The majority of identity theft fraud in Canada appears to be self detected. More than one-third (34%) of Canadian victims discovered the fraud while reviewing their bank or credit card statements (26%) or credit reports (8%). Thirty percent reported that their bank or credit card company first discovered the fraud, the ITIC poll found.

It is not surprising then that 92 percent of Canadians said they are responsible for protecting themselves from identity theft. However, compared to the results of a previous poll conducted for Intersections in June 2004, increasing majorities also feel that others, such as banks (87%, up 3%), credit card companies (85%, up 2%) the government (79%, up 11%), credit bureaus (75%, up 4%) and retailers (72%, up 2%) are also responsible for protecting them.
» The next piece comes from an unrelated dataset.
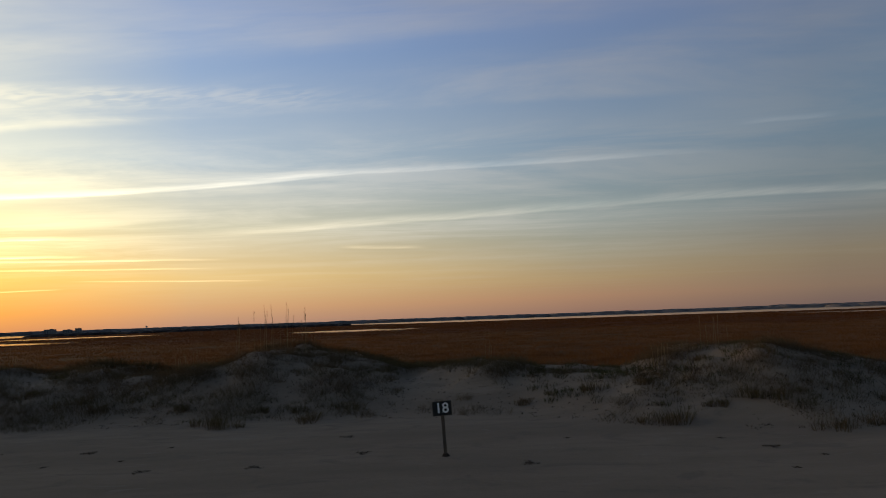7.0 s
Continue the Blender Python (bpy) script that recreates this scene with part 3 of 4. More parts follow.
left_x, main_x = np.interp(gy, left_a[:, 0], left_a[:, 1])[:, None], np.interp(gy, main_a[:, 0], main_a[:, 1])[:, None]
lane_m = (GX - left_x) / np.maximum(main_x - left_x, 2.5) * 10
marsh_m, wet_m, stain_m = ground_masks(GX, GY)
ground = sheet("ground", GX, GY, GZ, SAND, {"marsh": marsh_m, "wet": wet_m, "stain": stain_m, "rut": worn_shade, "ridge_light": ridge_light, "lane": lane_m, "rush": ease((np.hypot(GX, GY) - 170 + 60 * bumps(GX / 60, GY / 60, 251, 3)) / 60)})
tagged(ground, "pale tan beach sand with tyre ruts, low dunes and rust-brown marsh behind", "ground", kind="structure")

# ---- sea ----
sy = np.concatenate([-spread(150, 4900, 1.4, 1.07)[:0:-1], steps((-150, 150, 0.8)), spread(150, 4900, 1.4, 1.07)[1:]])
sx = np.concatenate([steps((-8, 50, 0.3)), spread(50, 4900, 0.38, 1.036)[1:]])
SX, SY = np.meshgrid(sx, sy)
wiggle = 1.6 * bumps(SY / 16, SY * 0 + 2.0, 101, 2) + 0.6 * bumps(SY / 5, SY * 0 + 4.0, 103, 2)
edge = SX + wiggle * np.exp(-np.maximum(SX, 0) / 12)
SZ = np.full(SX.shape, -1.2)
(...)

Encouragingly, seventy percent of respondents reported that they consider themselves ‘very well’ or ‘somewhat’ informed about how to protect against identity theft. When asked what steps they have ever taken to protect against identity theft, a majority of respondents said they have followed the security procedures requested by their credit card company (68%), reviewed their credit reports (65%) or bought a shredder or destroy documents (54%). Fewer Canadians have stopped banking or shopping online (30%), subscribed to a credit monitoring service (18%) or bought identity theft insurance or other identity theft recovery services (17%) to protect against identity theft.

Better make sure that our shredder is still working.